I couldn’t wait, of course, to bring Thorin back to Bag End. To the door, where he knocked – and where *he* knocked us out.
Yeah, I think it’s time to insert *that* gif again. Apologies to the creator – I’d love to credit you, but can’t remember who you are. Splendid work.
Curt, the nice tour guide, was quite taken with him and snuck into a picture of Thorin in front of his good pal Bilbo’s house.
*hmph* Thorin doesn’t really look impressed, does he? Here’s a view of Bag End across Hobbiton:
After the tour past the holes we went across the bridge, past the mill, to the Green Dragon Inn where we were offered a free drink. There was a choice between four different beverages, among them Amber Ale. I opted for a refreshing tankard of Cider, however.
Thanks to Pop Thorin I made the acquaintance of a lovely French girl who recognized him and we got chatting. She knew the films – and even Richard Armitage. No, she was not a fellow well-wisher, but she congratulated me on my good taste *ggg*. We spent the remainder of the tour together, so – yet again – I may thank Mr A for facilitating acquaintances/chats/friendships/contacts/whatever you want to call it.
After two hours in Hobbiton we set down Curt at The Shire’s Rest and had 15 minutes in the gift shop where I bought a few souvenirs before we were ferried back to Matamata. I said bye-bye to Hobbiton with a celebratory last photo of the porn dwarf… Oh, how I will miss nipping into post offices and eye-sores i-sites to get my daily fix…

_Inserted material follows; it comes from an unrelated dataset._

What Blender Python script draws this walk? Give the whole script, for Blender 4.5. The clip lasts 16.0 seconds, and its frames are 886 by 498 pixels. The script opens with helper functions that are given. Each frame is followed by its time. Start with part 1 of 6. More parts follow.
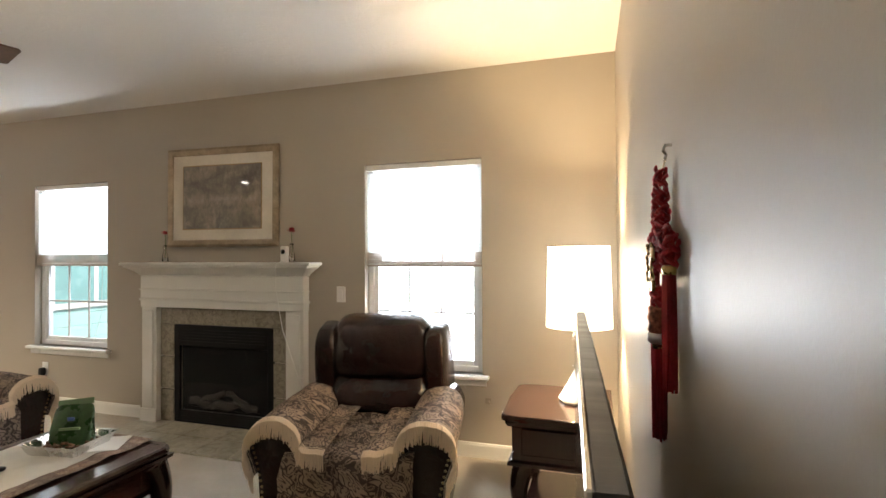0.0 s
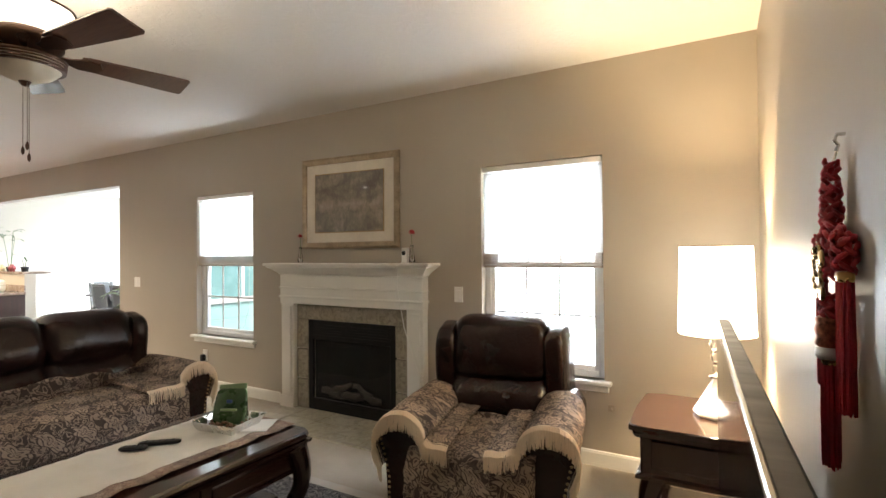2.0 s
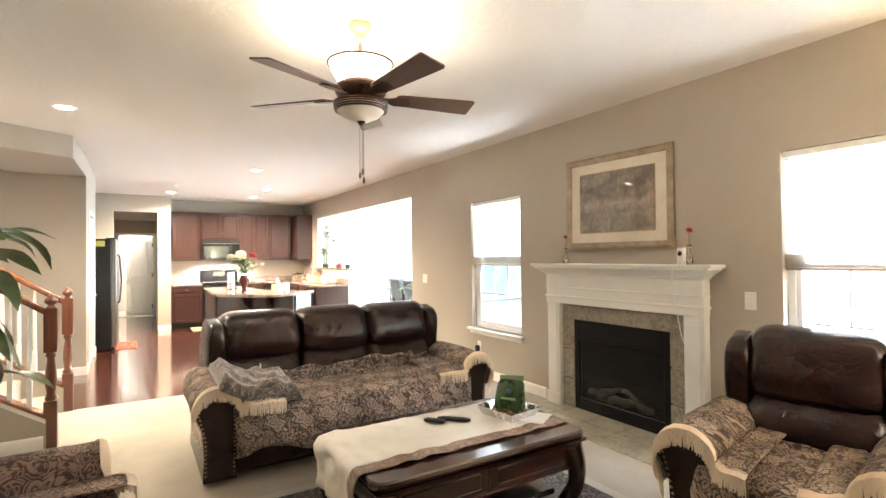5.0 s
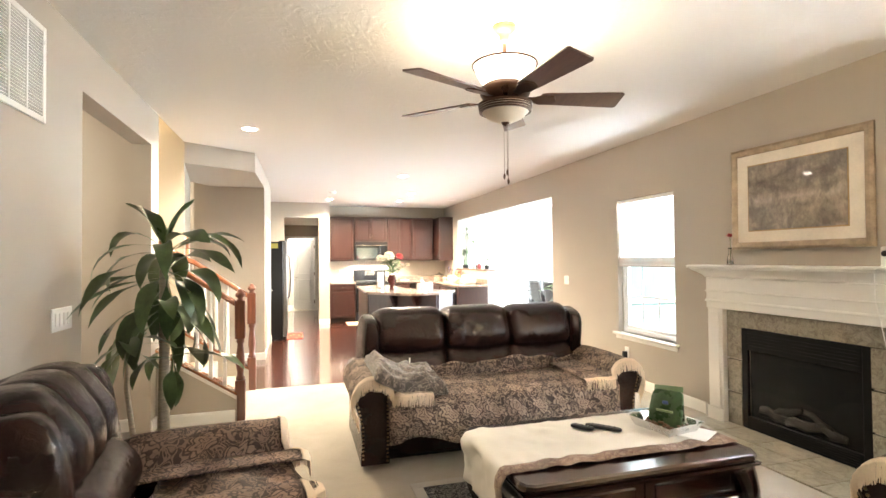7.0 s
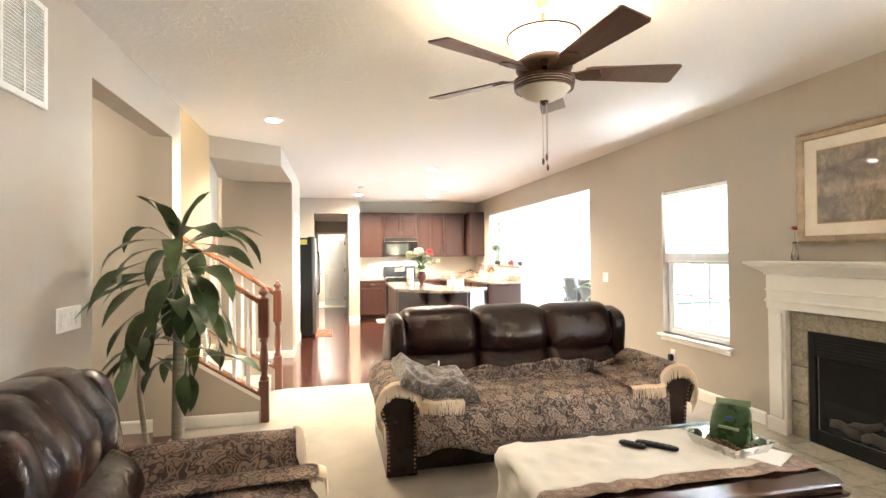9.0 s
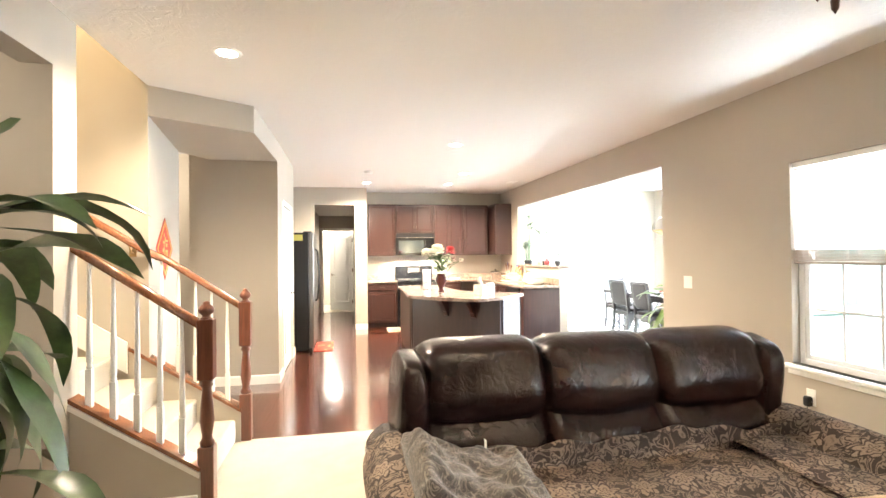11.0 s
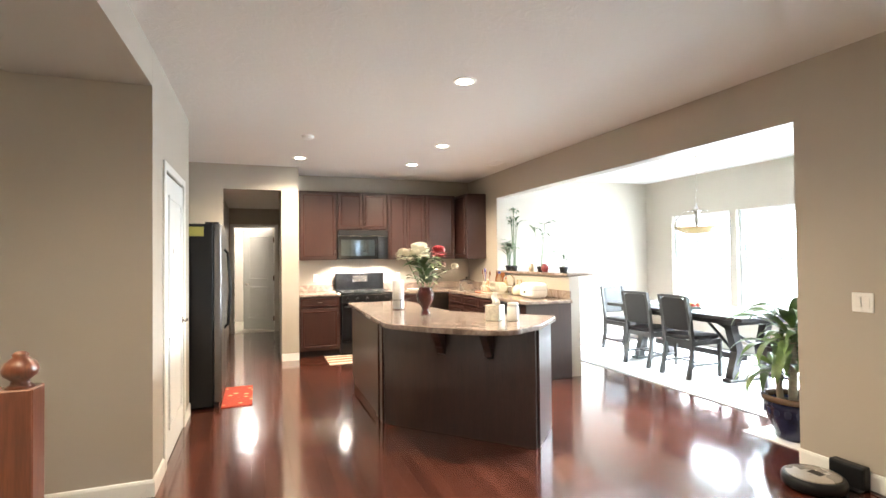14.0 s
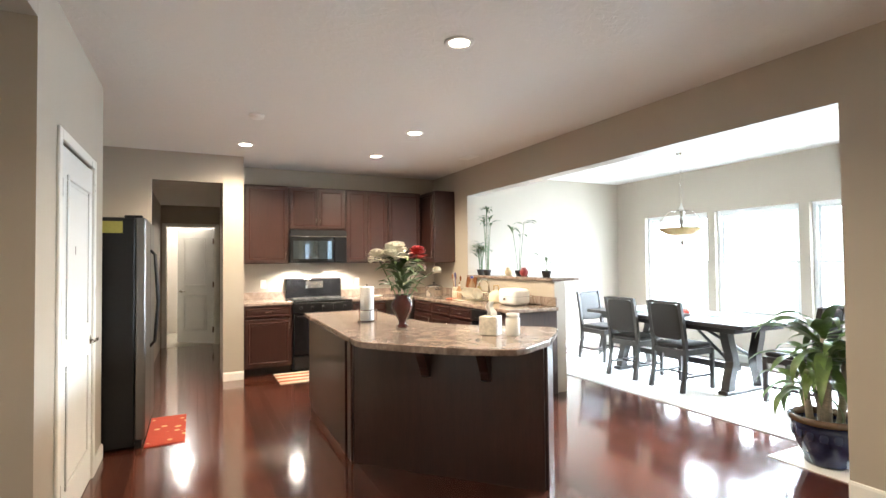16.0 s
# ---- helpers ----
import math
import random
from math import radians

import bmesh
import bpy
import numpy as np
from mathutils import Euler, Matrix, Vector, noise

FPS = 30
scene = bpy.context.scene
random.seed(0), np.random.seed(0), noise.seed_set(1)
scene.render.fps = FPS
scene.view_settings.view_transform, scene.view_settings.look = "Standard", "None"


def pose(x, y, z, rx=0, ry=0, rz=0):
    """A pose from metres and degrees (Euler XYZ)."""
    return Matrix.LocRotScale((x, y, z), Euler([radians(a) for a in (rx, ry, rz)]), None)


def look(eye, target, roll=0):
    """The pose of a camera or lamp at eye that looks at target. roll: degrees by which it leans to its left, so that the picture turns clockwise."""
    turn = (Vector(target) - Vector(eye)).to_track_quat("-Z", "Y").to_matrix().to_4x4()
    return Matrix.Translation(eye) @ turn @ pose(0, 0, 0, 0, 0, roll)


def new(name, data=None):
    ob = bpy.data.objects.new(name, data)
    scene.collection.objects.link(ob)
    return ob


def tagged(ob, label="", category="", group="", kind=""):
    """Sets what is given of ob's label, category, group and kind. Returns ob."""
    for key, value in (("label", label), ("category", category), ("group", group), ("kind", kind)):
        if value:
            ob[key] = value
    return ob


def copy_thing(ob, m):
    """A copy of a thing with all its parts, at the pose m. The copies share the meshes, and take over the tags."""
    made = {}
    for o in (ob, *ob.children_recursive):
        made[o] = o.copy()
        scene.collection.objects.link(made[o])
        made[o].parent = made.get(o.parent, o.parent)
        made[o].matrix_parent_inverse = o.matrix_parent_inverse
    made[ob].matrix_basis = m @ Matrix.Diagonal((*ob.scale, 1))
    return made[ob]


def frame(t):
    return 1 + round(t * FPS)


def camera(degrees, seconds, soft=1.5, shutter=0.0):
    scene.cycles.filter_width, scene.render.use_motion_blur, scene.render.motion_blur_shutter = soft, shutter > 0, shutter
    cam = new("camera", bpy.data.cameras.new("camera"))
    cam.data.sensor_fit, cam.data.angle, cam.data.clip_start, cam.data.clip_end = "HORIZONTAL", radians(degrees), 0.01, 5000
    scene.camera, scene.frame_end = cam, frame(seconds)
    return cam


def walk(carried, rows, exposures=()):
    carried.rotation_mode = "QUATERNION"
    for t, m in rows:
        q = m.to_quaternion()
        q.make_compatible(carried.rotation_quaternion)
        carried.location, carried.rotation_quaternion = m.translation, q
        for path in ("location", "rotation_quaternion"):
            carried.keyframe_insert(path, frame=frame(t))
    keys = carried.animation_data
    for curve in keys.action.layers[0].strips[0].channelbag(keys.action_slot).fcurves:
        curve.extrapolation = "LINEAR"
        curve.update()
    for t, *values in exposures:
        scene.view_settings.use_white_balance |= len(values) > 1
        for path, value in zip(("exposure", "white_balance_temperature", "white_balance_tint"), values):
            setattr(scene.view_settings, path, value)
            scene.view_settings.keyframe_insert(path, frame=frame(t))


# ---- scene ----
cam = camera(83.1, 16.0)
PATH = [
    (0, (-0.032, 0.04, 1.421), (-0.625, 1.95, 1.443), -0.3),
    (0.5, (-0.039, 0.031, 1.425), (-0.696, 1.92, 1.445), -0.4),
    (1, (-0.046, 0.032, 1.424), (-0.801, 1.883, 1.446), -0.4),
    (1.5, (-0.059, 0.028, 1.42), (-0.931, 1.828, 1.445), -0.4),
    (2, (-0.071, 0.015, 1.432), (-1.067, 1.75, 1.455), -0.5),
    (2.5, (-0.083, -0.005, 1.427), (-1.211, 1.646, 1.453), -0.5),
    (3, (-0.095, -0.023, 1.426), (-1.356, 1.529, 1.455), -0.5),
    (3.5, (-0.098, -0.035, 1.434), (-1.486, 1.406, 1.462), -0.5),
    (4, (-0.109, -0.051, 1.437), (-1.612, 1.268, 1.466), -0.5),
    (4.5, (-0.111, -0.066, 1.444), (-1.722, 1.119, 1.472), -0.5),
    (5, (-0.119, -0.083, 1.444), (-1.821, 0.966, 1.474), -0.6),
    (5.2, (-0.111, -0.098, 1.445), (-1.846, 0.897, 1.473), -0.4),
    (7.3, (-0.142, -0.129, 1.44), (-2.075, 0.383, 1.48), -0.6),
    (7.5, (-0.143, -0.133, 1.44), (-2.081, 0.36, 1.479), -0.6),
    (8, (-0.153, -0.122, 1.437), (-2.097, 0.345, 1.476), -0.6),
    (8.5, (-0.215, -0.101, 1.439), (-2.163, 0.35, 1.473), -0.6),
    (9, (-0.403, -0.047, 1.437), (-2.355, 0.385, 1.463), -0.6),
    (9.2, (-0.52, -0.021, 1.442), (-2.473, 0.408, 1.464), -0.7),
    (11.5, (-2.45, 0.159, 1.432), (-4.414, 0.534, 1.454), -0.6),
    (12, (-2.917, 0.145, 1.443), (-4.88, 0.525, 1.465), -0.5),
    (12.5, (-3.34, 0.118, 1.438), (-5.299, 0.522, 1.464), -0.5),
    (13, (-3.709, 0.064, 1.424), (-5.648, 0.554, 1.459), -0.4),
    (13.5, (-4.062, 0.005, 1.425), (-5.969, 0.607, 1.462), -0.4),
    (14, (-4.4, -0.009, 1.432), (-6.275, 0.688, 1.466), -0.6),
    (14.5, (-4.67, -0.001, 1.423), (-6.519, 0.759, 1.466), -0.5),
    (15, (-4.877, -0.005, 1.424), (-6.696, 0.825, 1.469), -0.6),
    (15.5, (-5.028, 0.007, 1.412), (-6.832, 0.869, 1.462), -0.6),
    (16, (-5.168, 0.01, 1.414), (-6.959, 0.898, 1.465), -0.6),
]
EXPOSURES = [(0, 0.0), (2, 0.0), (3.5, 0.08), (4.2, 0.3), (5, 0.95), (7.5, 1.2), (9, 1.2), (11.5, 1.05), (12.5, 0.78), (13.5, 0.24), (14.5, -0.02), (16, -0.3)]
walk(cam, [(t, look(eye, target, roll)) for t, eye, target, roll in PATH], EXPOSURES)

# ---- world, light, exposure ----
world = bpy.data.worlds.new("sky")
scene.world = world
world.use_nodes = True
wn = world.node_tree
sky = wn.nodes.new("ShaderNodeTexSky")
sky.sky_type = "NISHITA"
sky.sun_disc = False
sky.sun_elevation = radians(44)
sky.sun_rotation = radians(102)
sky.dust_density = 4.0
wn.links.new(sky.outputs[0], wn.nodes["Background"].inputs[0])
wn.nodes["Background"].inputs[1].default_value = 0.15

sun = new("sun", bpy.data.lights.new("sun", "SUN"))
sun.data.energy, sun.data.angle, sun.data.color = 5.0, radians(6), (1.0, 0.96, 0.9)
sun.matrix_world = look((14, -3, 20), (0, 0, 6))


def area_lamp(name, at, target, w, h, watts, colour=(1, 1, 1)):
    ob = new(name, bpy.data.lights.new(name, "AREA"))
    ob.data.shape, ob.data.size, ob.data.size_y = "RECTANGLE", w, h
    ob.data.energy, ob.data.color = watts, colour
    ob.matrix_world = look(at, target)
    return ob


def point_lamp(name, at, watts, radius, colour):
    ob = new(name, bpy.data.lights.new(name, "POINT"))
    ob.data.energy, ob.data.shadow_soft_size, ob.data.color = watts, radius, colour
    ob.location = at
    return ob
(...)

To conclude my post – here’s a review of the tour as a tourist experience: Admission prices in NZ seem quite steep. 75 NZD translate into 50 Euro after all. But you get transport to and from the movie set and a tour that includes a free drink. The tour guide was knowledgable and really friendly, the tour itself fun. The site itself is extremely well-maintained. Gardeners were busy cutting the grass and planting/pruning flowers. There were detailed decorations everywhere, lovingly arranged to make the place look lived in – as if the hobbits had only just left to go to the fair. I can’t find any fault with it at all. If anything, then the only drawback is that there are so many tours going through the site that you will always have someone walking into the picture. The tour is a definite must for all Hobbit fans – it is magic to be in the place where they filmed, and when you are there you almost feel as if you are in the film itself. You’ll invariably think “this is where Frodo meets Gandalf on the cart/the children run through the garden/Bilbo sits outside his home/Frodo nails the sign on the garden gate”, and that just feels great. And if you happen to have someone on your party who hasn’t seen the films – it’s still worth seeing, just because it’s cute and simply a beautiful spot. Five stars from me.
PS: I am not too sure, btw, whether Mr A ever filmed in Hobbiton. His scene at the beginning of AUJ was probably done in studio, not on location. But I hazard the guess that he took the opportunity to see the place, too. After all, he needed the back story to Thorin losing his way *twice* – I wonder what he came up with…
And a last PPS: As ever I am indebted to Richard and his army. You see, I am writing this from Auckland. Day 37 and we have completed the circle. We arrived back in Auckland this afternoon. And ever since we have arrived, my heart has been feeling heavy. This is the end of the journey now, and I am sad to the point of being distraught at having to leave. But I have just spent all evening here in my hostel, going through my images, editing them, uploading them, writing my blog post – and effectively ignoring and forgetting that I am at the journey’s end. My thanks to you – for reading, for commenting, for entertaining my usual irrelevant b’shit. And my thanks to Mr A – for providing many a focal point for me while travelling in NZ. I can well understand that he felt at home here – but maybe I’ll get into that in a later post. For now – good-bye from Auckland.
I promise, this is the last PPPS: There is one more NZ post scheduled for tomorrow – written many days ago.